I have mentioned a few times that Armani does not always lead well when I bring him in to the barn. I'm told he was like that before I bought him (my coach had her 4 horses at the same barn I bought him from). Over the almost 4 months I've had him, it has gotten better and worse a few times. Oddly enough, the period when I was there everyday bringing him in for hot compresses but not working much was the best so far. It's tempting to think dislikes work even more than those compresses but I honestly don't believe he dislikes work at all.
A few weeks ago I was trying to be firmer with him. Truth be told, a number of other people got into my head about what to do (why must people feel so compelled to constantly tell you everything you're doing "wrong"?) and I started to believe that maybe I was being to nice about it.I basically tried to make him work and keep his feet moving when he stops but I did so with more force than I had before. By "force" I don't mean anything harsh, the most I did was smack his butt with a dressage whip. But, for lack of a better word, my energy was a lot more forceful. I think my frustration and yes, anger, made my manner aggressive, even without the physicality.
Well, it backfired, no surprise. Realizing this right away, I felt so stupid for forgetting lessons I feel I've already learned. I also felt that something so simple shouldn't be an issue and I was quite honestly embarassed that I hadn't solved it yet. I knew I had probably damaged some of the gains I'd made with Mani, so I started at square one.
For me, that meant taking absolutely as much time as he needed. My only requirement was he had to remain facing in the direction I wanted. I felt like I needed to press "reset" and the best way I could think to do that was to be as neutral as possible. So I didn't praise or coddle (or so I thought...) nor did I push or punish. That didn't mean he could bulge into me or otherwise misbehave, I treated those as behaviours on their own and dealt with them as I always would, then went back to neutral.
It helped a lot right away but I felt I still was not really fixing the issue. It was what it was - a reset - but it wasn't the way forward. Then last week, as I was trying to bring him in for my lesson, the barn owner came out to help me. She had him in within minutes with little fuss. Argh! Lol.
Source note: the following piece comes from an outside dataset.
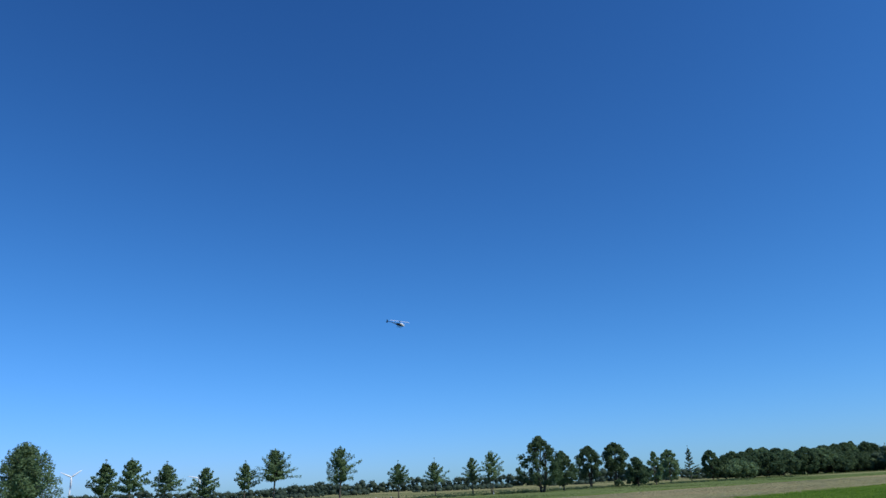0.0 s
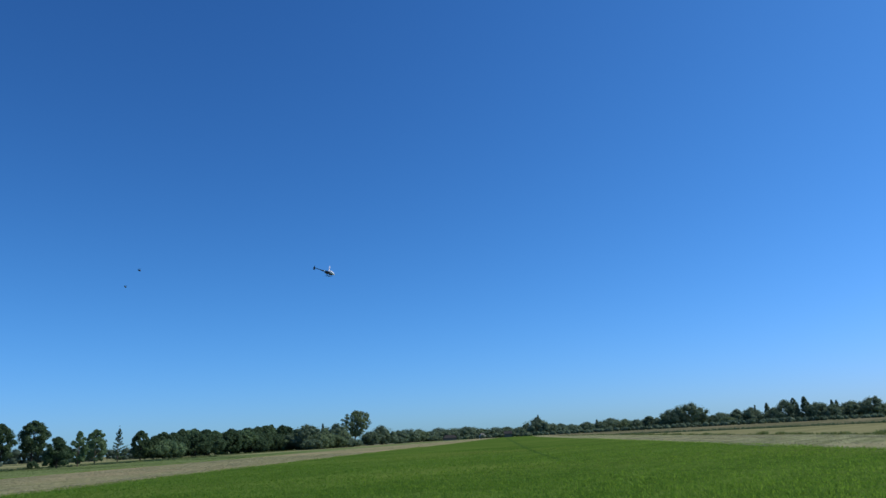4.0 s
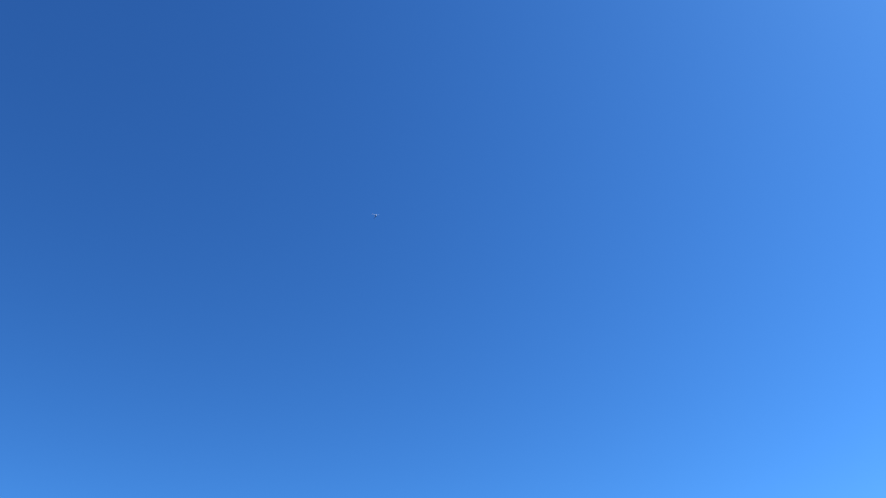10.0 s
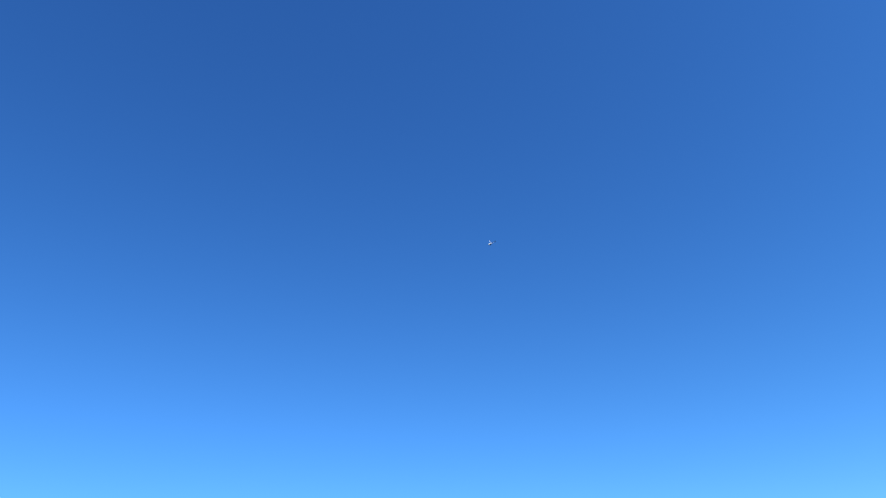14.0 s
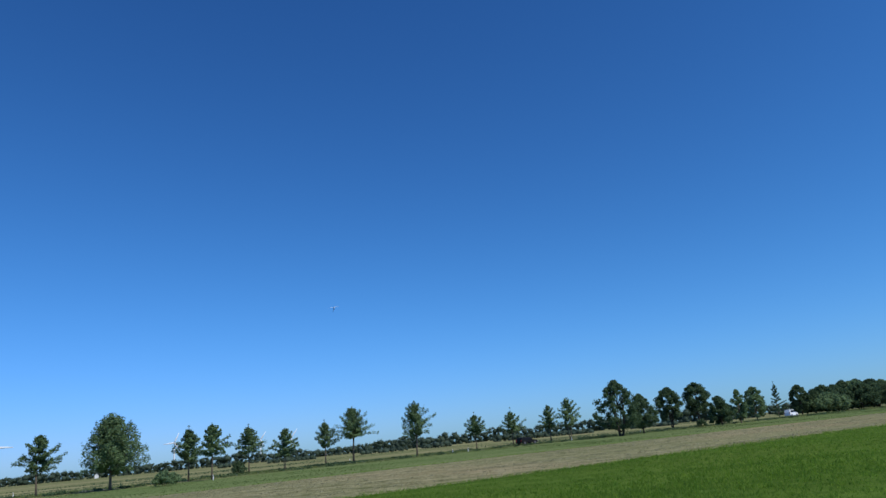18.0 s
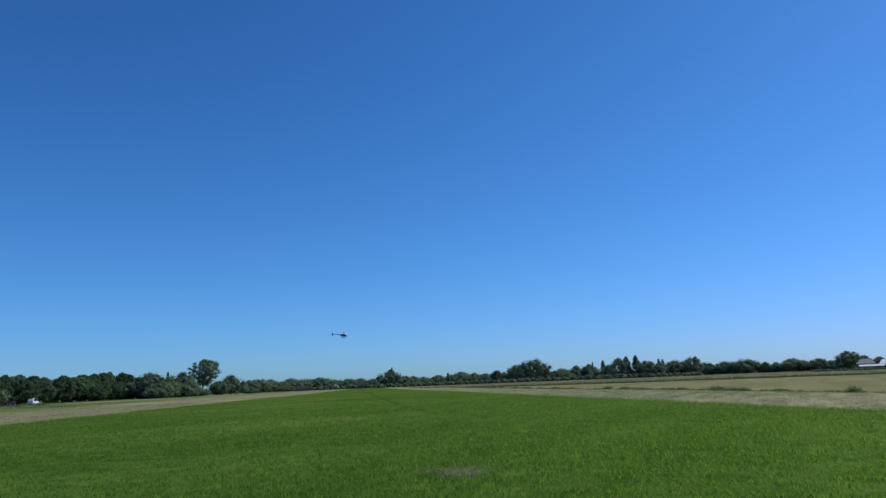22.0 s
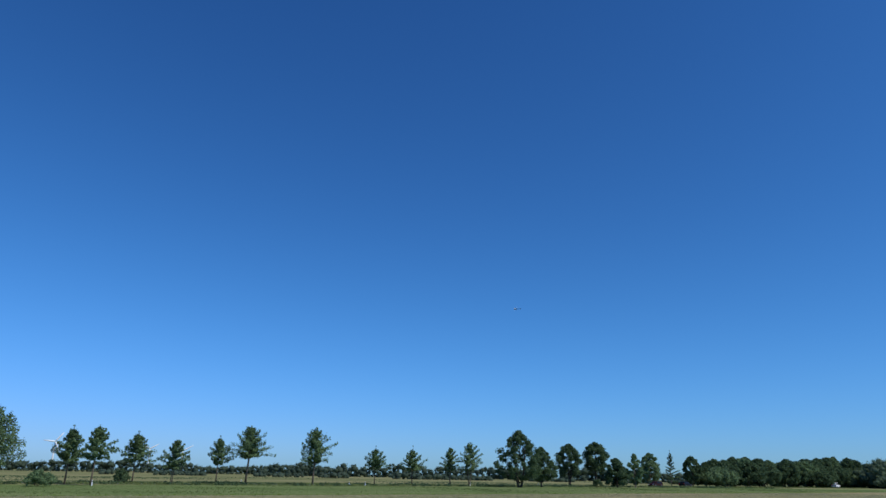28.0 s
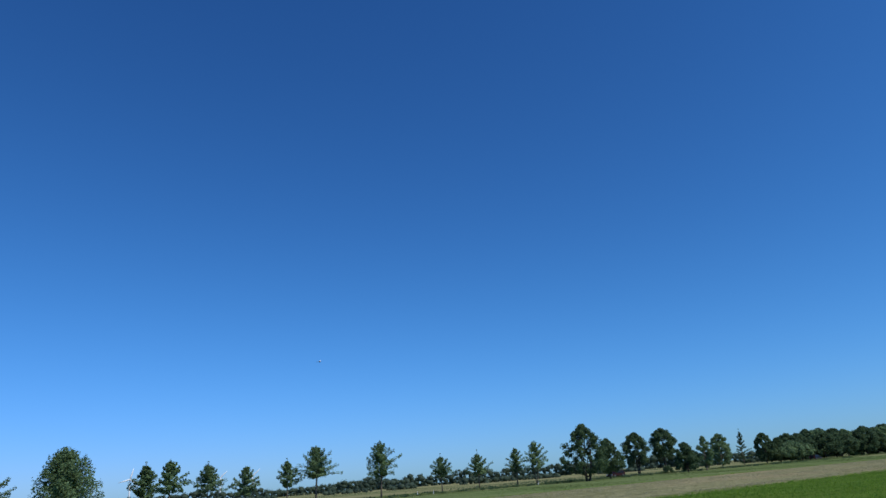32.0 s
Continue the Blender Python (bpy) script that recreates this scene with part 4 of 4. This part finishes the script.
# seconds, x, y, z, then the turn about x, y, z in degrees
FLIGHT = [
    (0, 5.27, 58.09, 15.39, -20, 29, -117),
    (0.3, 6.61, 61.56, 17.54, -2, 40, -91),
    (0.6, 6.94, 63.06, 19.59, 31, 44, -41),
    (1, 8.82, 64.68, 20.34, 48, 30, -4),
    (1.2, 9.9, 66.54, 20.59, 49, 30, -5),
    (1.5, 11.4, 66, 21.55, 50, 30, -6),
    (1.8, 12.65, 64.72, 21.43, 49, 29, -9),
    (2, 13.94, 63.46, 21.09, 49, 28, -11),
    (2.4, 16.36, 61.27, 19.09, 29, 45, -56),
    (2.7, 18.93, 59.88, 17.28, -18, 37, -126),
    (3, 22.12, 58.27, 14.56, -35, 20, -150),
    (3.3, 25.46, 52.61, 13.31, -31, 21, -151),
    (3.6, 27.42, 45.71, 13.39, -27, 20, -153),
    (4, 31.86, 33.37, 13.38, -22, 19, -161),
    (4.5, 33.53, 20.38, 12.69, -19, 19, -170),
    (5.5, 39.99, 9.69, 24.11, 37, 9, -109),
    (6.5, 50.58, 0.41, 41.88, 42, 15, 27),
    (7, 50.56, 1.82, 43.85, 22, 7, 20),
    (7.5, 52.44, 6.05, 47.67, 60, 23, -72),
    (8, 53.44, 17.07, 55.90, 114, 39, 30),
    (8.5, 63.78, 43.33, 80.16, 97, 23, 8),
    (9, 73.39, 69.63, 98.47, 108, 0, -38),
    (9.5, 71.66, 82.61, 104.37, 97, 9, -34),
    (10, 67.31, 90.20, 100.87, 84, 18, -34),
    (10.5, 80.74, 130.75, 129.70, 70, 22, -35),
    (11, 100.13, 186.26, 169.57, 72, 9, -27),
    (12, 50.23, 152.33, 121.16, -30, -58, 128),
    (12.5, 32.43, 108.60, 83.89, -43, -45, 146),
    (13, 15.89, 77.88, 59.03, -32, -54, 113),
    (13.5, 7.30, 90.70, 63.50, -43, -46, 145),
    (14.5, -15.59, 107.56, 52.57, -43, -28, 168),
    (15.5, -40.94, 138.47, 42.32, -36, -8, -81),
    (16, -46.08, 139.35, 32.66, -45, -28, -52),
    (16.5, -42.8, 156.71, 30.59, -42, -9, -153),
    (17, -26.78, 140.38, 26.24, 178, -20, -4),
    (17.5, -21.14, 155.81, 31.32, 28, 9, 2),
    (18, -11.7, 131.88, 28.09, 45, 3, -5),
    (18.5, -6.12, 127.58, 25.88, 39, 12, -9),
    (19, -0.76, 118.78, 18.74, 34, 26, -17),
    (19.5, 5.47, 104.29, 12.63, -27, 14, -148),
    (20, 15.19, 90.34, 10.21, -24, 16, -136),
    (20.5, 24.29, 73.81, 8.44, -20, 19, -137),
    (21, 33.52, 56.51, 7.94, -16, 19, -147),
    (21.5, 44.95, 48, 7.26, -8, 17, -138),
    (22, 57.88, 39.05, 6.71, -3, 19, -126),
    (22.5, 70.93, 32, 7.12, 2, 13, -109),
    (23, 84.23, 24.85, 7.39, -4, 7, -95),
    (23.5, 93.87, 19.26, 7.45, 19, -13, -75),
    (24, 121.57, 27.11, 12.28, 19, -16, -40),
    (24.5, 123.27, 44.16, 18.36, 13, -14, -9),
    (25, 119.34, 64.59, 26.82, 8, -15, 20),
    (25.5, 109.02, 79.09, 31.76, 3, -16, 41),
    (26, 96.77, 92.7, 34.66, 0, -17, 57),
    (26.5, 80.43, 99.51, 34.13, -3, -17, 66),
    (27.5, 60.28, 132.82, 36.69, -2, -18, 79),
    (28.5, 27.45, 173.4, 41.44, -6, -24, 96),
    (29, 5.93, 180.33, 42.56, -7, -24, 102),
    (29.5, -10.23, 179.66, 44.64, -2, -7, 160),
    (30, -15.31, 159.5, 41.09, -65, -3, -126),
    (30.5, -14.95, 150.13, 37.24, -37, 24, -122),
    (31, -14.57, 155.87, 34.74, -20, 32, -121),
    (31.5, -15.12, 186.06, 37.08, 0, 38, -63),
    (32, -13.89, 216.32, 39.31, 8, 31, -39),
]
# the main rotor's turn at each full second
SPIN = [105, 904, 1627, 2280, 3084, 3714, 4434, 5210, 5934, 6647, 7393, 8106, 8873, 9507, 10227, 10947, 11701, 12409, 13153, 13883, 14521, 15323, 15909, 16582, 17315, 18098, 18872, 19592, 20312, 21033, 21726, 22441, 23159]
BUZZ = [
    [(0, -6, -7, 0.8), (3.7, -1.54, 0.6, 1.82), (3.9, -0.69, 0.34, 2.06), (4, -0.33, 0.13, 2.28), (4.2, 0.2, -0, 2.36), (4.5, 1.04, -0.19, 2.41), (4.7, 2.34, -0.71, 1.5), (32, 9, -30, 1.5)],
    [(0, -6, -7, 0.8), (3.7, -1.56, 0.9, 1.77), (3.9, -0.63, 0.65, 1.99), (4, -0.22, 0.42, 2.29), (4.2, 0.89, 1, 2.85), (4.5, 2.82, 0.96, 4.63), (4.7, 3.39, 0.17, 7.7), (32, 9, -30, 1.5)],
]


def on_road(bearing, lane=1.2, back=False):
    """The pose of a car on the road, seen from the field's middle at that bearing to the right."""
    across = 101 + lane
    return pose(*strip_point(across * math.tan(radians(31 + bearing)), across, 0.016), 0, 0, 31 + 180 * back)


def motions():
    walk(heli, [(t, pose(*row)) for t, *row in FLIGHT])
    walk(main_rotor, [(0.1 * k, pose(0, 0, 0.25, 0, 0, np.interp(0.1 * k, range(33), SPIN))) for k in range(321)])
    for fly, rows in zip(flies, BUZZ):
        walk(fly, [(t, pose(*row)) for t, *row in rows])
    for rot, hub, phase, speed in rotors:
        walk(rot, [(0.5 * k, pose(0, -4.2, hub + 1.2, 0, speed * (0.5 * k - 17) - phase, 0)) for k in range(65)])
    walk(black_car, [(t, on_road(b)) for t, b in ((0, -77.5), (8, -47), (16, 1.15), (17, 5.65), (19, 12.8), (21, 18.65), (26, 27.4), (29, 29.8), (30, 30.8), (32, 32.65))])
    walk(white_car, [(t, on_road(b)) for t, b in ((0, -44), (8, -1.5), (17, 27.1), (19, 30.3), (21, 33.0), (26, 37.45), (32, 41.0))])
    walk(red_car, [(t, on_road(b, -1.2, True)) for t, b in ((0, 44), (16, 37.1), (19, 35.1), (22, 32.7), (26, 29.2), (31, 21.4), (32, 18.8))])


motions()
After my lesson, I sent her a text, asking her to work with us the next day. I wanted a second set of eyes on the situation. So far this week, what we figured out seems to be helping. It boils down to the very basics of horse training, plus some mule-like behaviour ;-)
The main issues:
- Armani doesn't seem to have really learned pressure and release. This is obvious in much of his behaviour but I hadn't realized it.
- In relation to pressure-release, I got into the habit of keeping too much pressure on and not giving enough release at the right times. I knew in my mind that it wasn't right...but since he stops every couple steps, in no time I found myself keeping the pressure on to get that extra step or two. Um, yeah. So I'm focussing any leading on the pressure-release concept and refining my timing.
- Yes, I was doling out praise and coddling at the wrong moments. "Oh, you ate the couch, good boy!" is kinda what I was dong. I'm not very smart sometimes.
- I have gotten into the habit of holding his leadrope right at his
halter. Because of his "sticky-ness" I thought I needed to be closer to
direct him better. Not so; giving him a little more space seems to be a
huge part of the equation.
- Also, Armani is a bit of a mule. My goal is to make his feet move no matter what but my gosh you wouldn't believe how hard this can be!
Even still, I'm very happy with my boy. He is generally a kind horse who is fairly sensitive but is also young and therefore lives to see what he can get away with ;-) I suspect he's teaching me more than I'm teaching him at this point, but that's why I have a trainer!